◆ INFORMATION SUPPLIED ◆
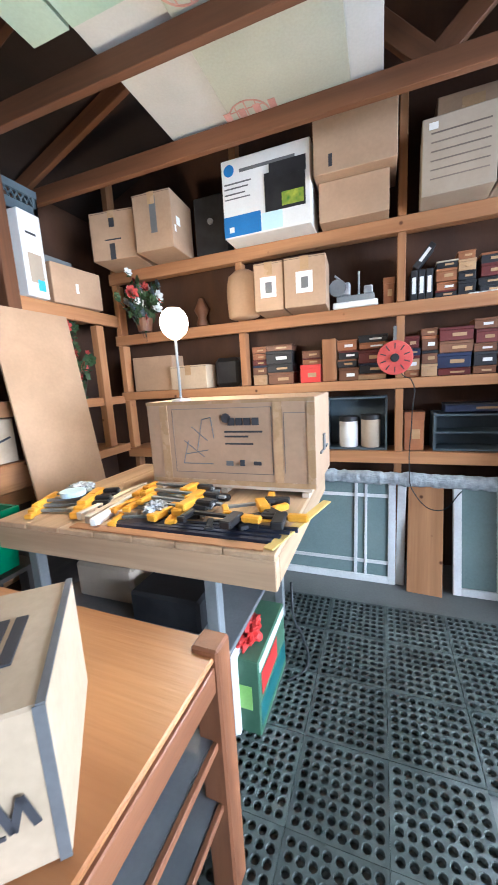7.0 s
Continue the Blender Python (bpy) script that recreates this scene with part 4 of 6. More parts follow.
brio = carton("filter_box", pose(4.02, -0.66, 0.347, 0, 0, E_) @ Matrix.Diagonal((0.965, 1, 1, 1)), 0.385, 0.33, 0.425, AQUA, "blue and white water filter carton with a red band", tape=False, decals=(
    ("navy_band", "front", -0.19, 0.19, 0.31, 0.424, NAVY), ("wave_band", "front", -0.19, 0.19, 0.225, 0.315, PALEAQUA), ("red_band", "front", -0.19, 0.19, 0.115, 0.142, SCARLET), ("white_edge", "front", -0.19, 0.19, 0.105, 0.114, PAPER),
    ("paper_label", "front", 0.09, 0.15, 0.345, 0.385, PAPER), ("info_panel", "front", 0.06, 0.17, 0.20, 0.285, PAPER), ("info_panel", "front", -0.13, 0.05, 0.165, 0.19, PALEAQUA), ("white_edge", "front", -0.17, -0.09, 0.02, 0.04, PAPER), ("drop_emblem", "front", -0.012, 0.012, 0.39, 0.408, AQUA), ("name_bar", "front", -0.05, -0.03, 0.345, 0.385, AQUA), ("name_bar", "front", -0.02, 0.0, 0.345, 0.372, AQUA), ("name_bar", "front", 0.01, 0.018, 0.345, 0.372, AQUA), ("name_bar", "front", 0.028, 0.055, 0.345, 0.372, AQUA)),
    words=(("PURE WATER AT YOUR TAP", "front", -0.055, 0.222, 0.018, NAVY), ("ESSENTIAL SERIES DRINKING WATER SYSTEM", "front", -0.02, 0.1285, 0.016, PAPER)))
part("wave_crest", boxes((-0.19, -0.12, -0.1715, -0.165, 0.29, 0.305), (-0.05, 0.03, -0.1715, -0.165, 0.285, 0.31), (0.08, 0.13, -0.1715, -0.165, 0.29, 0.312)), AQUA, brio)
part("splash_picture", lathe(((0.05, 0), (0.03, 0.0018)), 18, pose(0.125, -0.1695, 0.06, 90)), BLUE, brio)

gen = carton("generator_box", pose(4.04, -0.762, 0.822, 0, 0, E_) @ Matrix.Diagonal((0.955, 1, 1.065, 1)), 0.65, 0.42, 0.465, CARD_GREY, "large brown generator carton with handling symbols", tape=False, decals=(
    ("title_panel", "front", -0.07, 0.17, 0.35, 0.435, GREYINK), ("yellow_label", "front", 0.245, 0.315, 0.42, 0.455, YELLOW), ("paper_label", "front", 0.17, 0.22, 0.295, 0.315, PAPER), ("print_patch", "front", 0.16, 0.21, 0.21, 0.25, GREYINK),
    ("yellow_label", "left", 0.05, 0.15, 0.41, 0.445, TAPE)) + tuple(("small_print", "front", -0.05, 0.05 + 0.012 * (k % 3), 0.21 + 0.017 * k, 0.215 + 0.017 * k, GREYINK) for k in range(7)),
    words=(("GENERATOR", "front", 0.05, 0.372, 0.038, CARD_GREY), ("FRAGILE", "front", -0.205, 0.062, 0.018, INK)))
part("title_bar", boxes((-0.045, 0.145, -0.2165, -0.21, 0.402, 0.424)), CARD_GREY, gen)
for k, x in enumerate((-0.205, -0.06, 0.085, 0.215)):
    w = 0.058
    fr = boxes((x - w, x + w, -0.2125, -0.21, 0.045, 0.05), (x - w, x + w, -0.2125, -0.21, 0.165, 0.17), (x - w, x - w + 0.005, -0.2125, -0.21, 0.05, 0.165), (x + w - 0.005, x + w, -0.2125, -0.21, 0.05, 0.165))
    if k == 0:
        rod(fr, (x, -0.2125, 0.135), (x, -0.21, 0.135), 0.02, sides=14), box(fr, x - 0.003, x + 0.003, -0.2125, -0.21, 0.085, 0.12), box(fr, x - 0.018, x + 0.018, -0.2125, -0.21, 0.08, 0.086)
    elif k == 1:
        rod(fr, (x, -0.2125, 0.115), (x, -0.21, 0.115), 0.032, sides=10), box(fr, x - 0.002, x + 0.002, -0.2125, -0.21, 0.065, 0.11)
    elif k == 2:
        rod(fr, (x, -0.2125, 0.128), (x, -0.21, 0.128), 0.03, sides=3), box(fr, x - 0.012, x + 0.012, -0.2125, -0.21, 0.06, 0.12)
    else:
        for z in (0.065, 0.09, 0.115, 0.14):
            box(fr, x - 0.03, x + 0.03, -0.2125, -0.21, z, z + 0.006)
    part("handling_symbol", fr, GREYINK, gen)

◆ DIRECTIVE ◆
Repeat the lines above, starting at the first and stopping after the line that holds "90)), BLUE, brio)", with the pictures left out.

◆ WRITTEN SOLUTION ◆
7.0 s
Continue the Blender Python (bpy) script that recreates this scene with part 4 of 6. More parts follow.
brio = carton("filter_box", pose(4.02, -0.66, 0.347, 0, 0, E_) @ Matrix.Diagonal((0.965, 1, 1, 1)), 0.385, 0.33, 0.425, AQUA, "blue and white water filter carton with a red band", tape=False, decals=(
    ("navy_band", "front", -0.19, 0.19, 0.31, 0.424, NAVY), ("wave_band", "front", -0.19, 0.19, 0.225, 0.315, PALEAQUA), ("red_band", "front", -0.19, 0.19, 0.115, 0.142, SCARLET), ("white_edge", "front", -0.19, 0.19, 0.105, 0.114, PAPER),
    ("paper_label", "front", 0.09, 0.15, 0.345, 0.385, PAPER), ("info_panel", "front", 0.06, 0.17, 0.20, 0.285, PAPER), ("info_panel", "front", -0.13, 0.05, 0.165, 0.19, PALEAQUA), ("white_edge", "front", -0.17, -0.09, 0.02, 0.04, PAPER), ("drop_emblem", "front", -0.012, 0.012, 0.39, 0.408, AQUA), ("name_bar", "front", -0.05, -0.03, 0.345, 0.385, AQUA), ("name_bar", "front", -0.02, 0.0, 0.345, 0.372, AQUA), ("name_bar", "front", 0.01, 0.018, 0.345, 0.372, AQUA), ("name_bar", "front", 0.028, 0.055, 0.345, 0.372, AQUA)),
    words=(("PURE WATER AT YOUR TAP", "front", -0.055, 0.222, 0.018, NAVY), ("ESSENTIAL SERIES DRINKING WATER SYSTEM", "front", -0.02, 0.1285, 0.016, PAPER)))
part("wave_crest", boxes((-0.19, -0.12, -0.1715, -0.165, 0.29, 0.305), (-0.05, 0.03, -0.1715, -0.165, 0.285, 0.31), (0.08, 0.13, -0.1715, -0.165, 0.29, 0.312)), AQUA, brio)
part("splash_picture", lathe(((0.05, 0), (0.03, 0.0018)), 18, pose(0.125, -0.1695, 0.06, 90)), BLUE, brio)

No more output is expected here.